Adelante, Mexico

Adelante, Mexico

Arianna Pescini
The country is planning to build the largest bio-incinerator in Latin America and continues its race to renewables. Amidst projects and investments supported, rare as it is, by the laws of the state

A waste-to-energy plant to turn a problem into an energy resource. The Mexico City government has indeed signed a historic agreement for the construction of a major new generation incinerator, which will convert one-third of the capital's household waste into green energy. The megalopolis, which, excluding the metropolitan area, has 10 million inhabitants, generates 13,000 tons of rubbish every day. The facility, which will be managed by the local subsidiary of the French company Veolia, will handle 1.6 million tons a year, for a revenue of approximately 1 billion dollars: Starting from the combustion (with Co2 controlled emissions) of previously segregated and non-hazardous waste, the heat generated will be used to produce steam, from which electricity will be obtained. An epoch making project, an opportunity for a country that is heading for energy change: "This is certainly a good opportunity for the city and for Mexico," said Cédric Philbert, analyst at the International Energy Agency (IEA). With the growth in population, energy demands and the increased production of waste, waste-to-energy plants allow urban electrical needs to be met, while at the same time ensuring better waste management." The incinerator, which will be inaugurated in 2020, will be the first of its kind in Latin America, and will produce 965,000 Mw/h of electricity per year, destined to power 12 of the city’s subway lines.

According to @IEA Mexico counts 42 wind farms, producing 3527 MW of power; eleven others are under construction

A country on the move

The Mexico City project is just one of the many signs of the transition that is happening in Mexico, although in the country oil and gas still make up much of the available energy mix. Since 2000 energy demand has increased by a quarter, while electricity consumption has doubled (IEA 2016). Per capita energy use, however, is still less than 40 per cent of the average estimated by the Organization for Economic Co-operation and Development (OECD): This means that Mexico would require an energy redistribution, even just to achieve a uniform growth. Meanwhile, the country looks to the future and to the issue of pollution, with a tax on the sale and import of fossil fuels and, second country in the world, ad hoc legislation on renewables and governing the fight against climate change. A change acknowledged by the signing of the Paris accords that, despite the decision to pull out made by its bulky US neighbour, is hardly likely to be questioned or put in doubt by Mexico: "The development of clean sources has many other incentives," says Philbert: "falling costs, an easily accessible, inexhaustible potential, not to mention improvements in air quality and public health. The 2015 Energy Transition Law envisages 35 percent of total electricity obtained from green energies by 2024.

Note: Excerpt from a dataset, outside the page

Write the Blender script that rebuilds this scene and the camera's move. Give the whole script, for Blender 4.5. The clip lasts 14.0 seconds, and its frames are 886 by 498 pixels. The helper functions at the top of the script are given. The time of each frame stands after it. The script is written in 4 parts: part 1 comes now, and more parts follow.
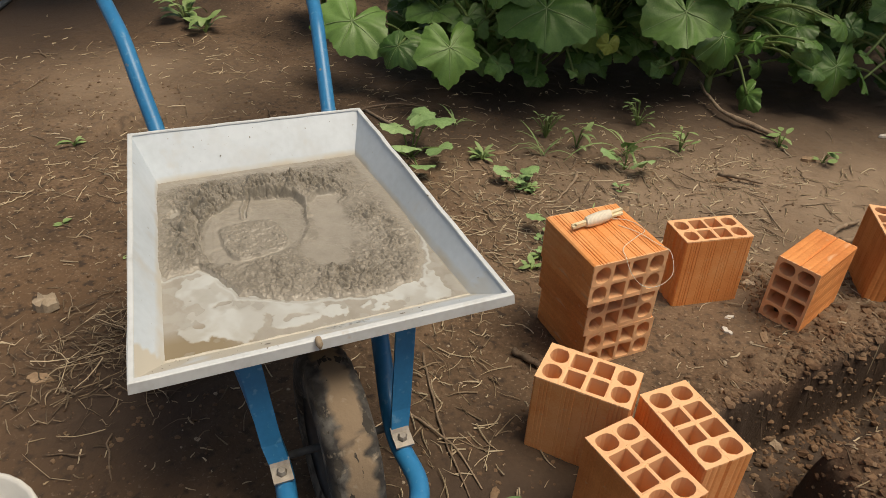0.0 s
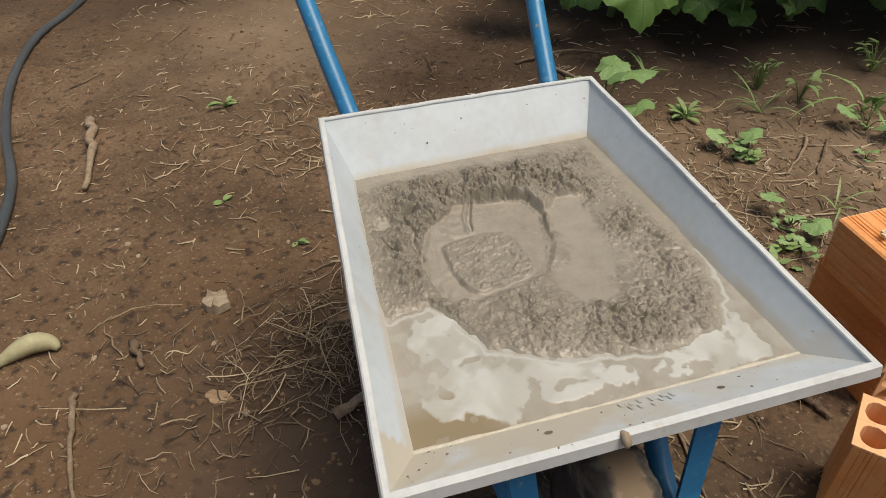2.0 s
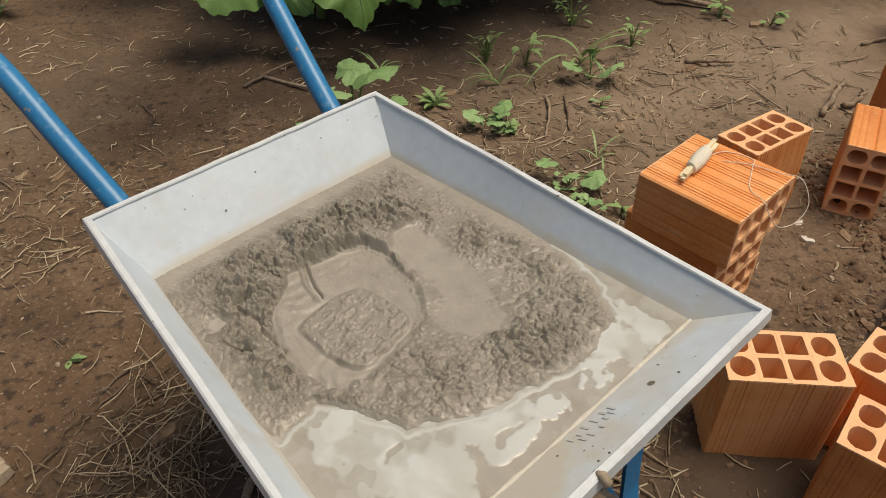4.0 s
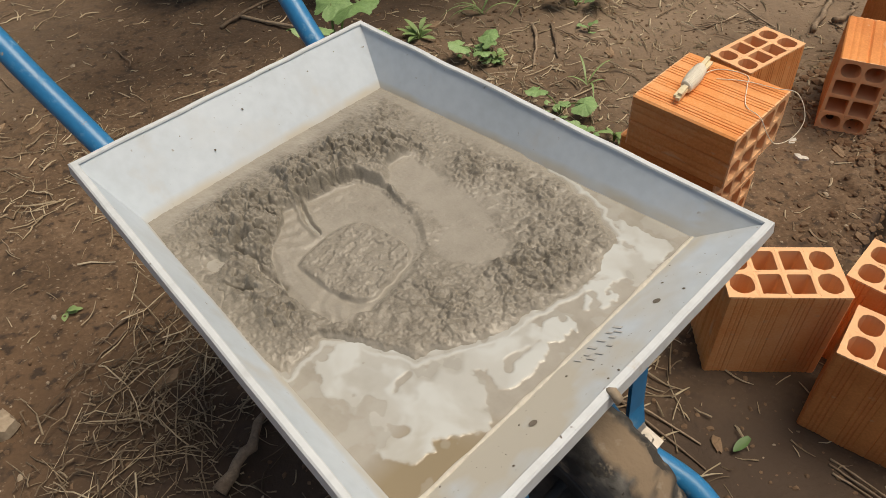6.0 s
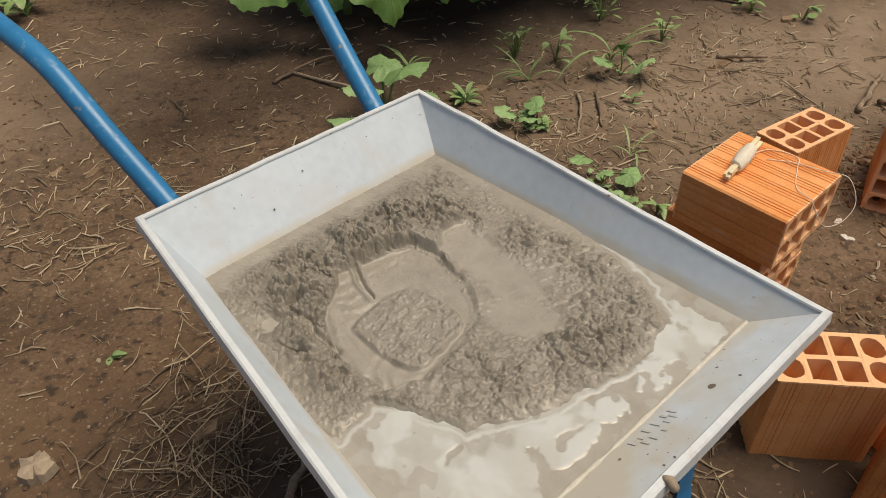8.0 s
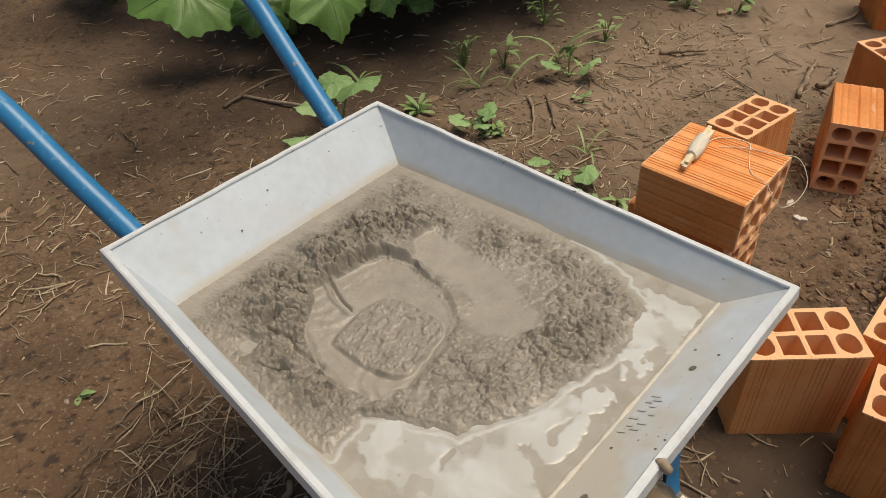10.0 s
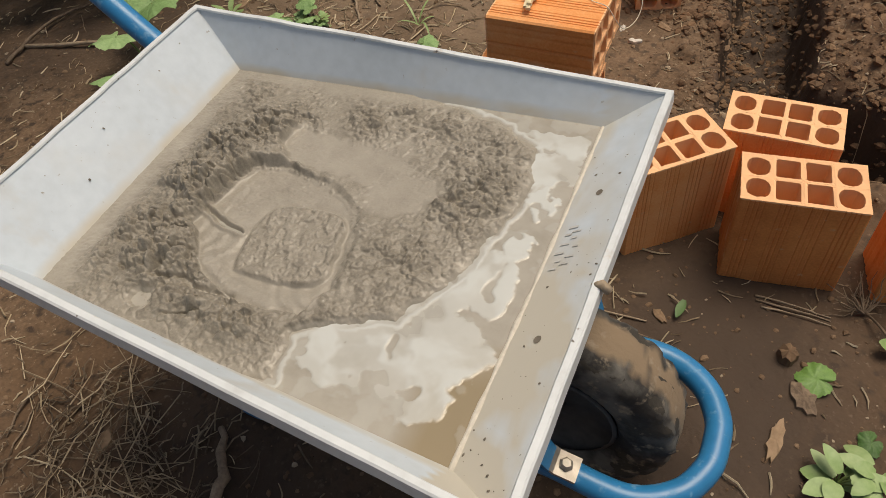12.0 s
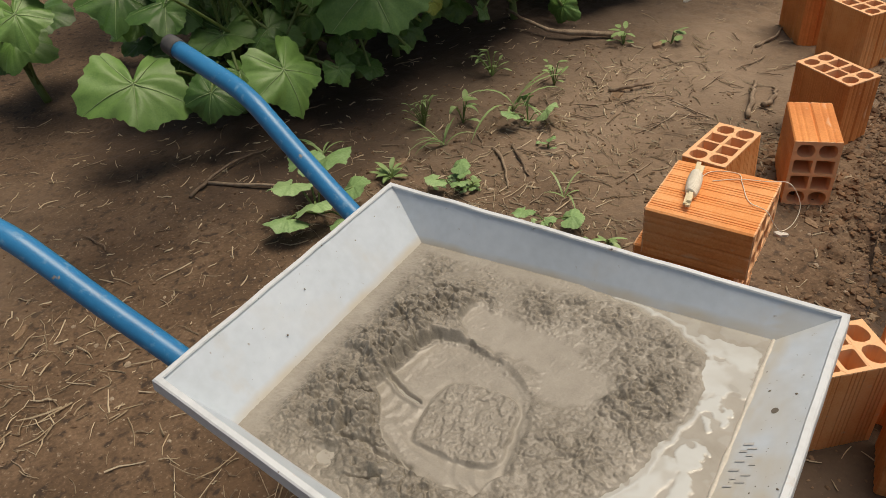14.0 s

The forecasts speak of an additional 22 GW in wind energy by 2040: The Global Wind Energy Council study says that up to 2000 MW per year will be added over the next five years. Mexico can count 42 wind farms, producing 3527 MW of power; eleven others are under construction

Water, wind, sun

The international agency Irena has confirmed that among the Latin American states, Mexico, together with Brazil and Chile, is among the top ten countries in the world in terms of investments in carbon-free energy solutions (4.1 billions of dollars in 2015). Currently hydroelectric is the country’s most widespread renewable, with 12.5 GW installed in 2016, followed by geothermal. But, according to the IEA, from here to 2040 solar and wind power will make up three quarters of growth in the industry. The sun that shines over the country has a potential of as much as 5000 GW: one only has to think that the Baja California region has annual solar radiation that is more than twice that of Germany. At the end of 2015 installed photovoltaic plants generated 234 MW of power, while in the long run it is estimated that 30 GW will be reached, mostly from solar panels and small network systems. As for wind, the forecasts speak of an additional 22 GW by 2040: The Global Wind Energy Council study says that up to 2000 MW per year will be added over the next five years. Mexico can count 42 wind farms, producing 3527 MW of power; eleven others are under construction. "In short, the situation of renewables in Mexico seems good – the IEA's analyst concludes - and they are on the right track towards achieving their goals. Thanks to the opening up of the market, the auctions for wind- and, aboveall, solar power have drawn very low bids, leading to a drop in prices. Prices that obviously vary depending on the time and place of delivery, but that facilitate the integration of renewables within the Mexican energy mix."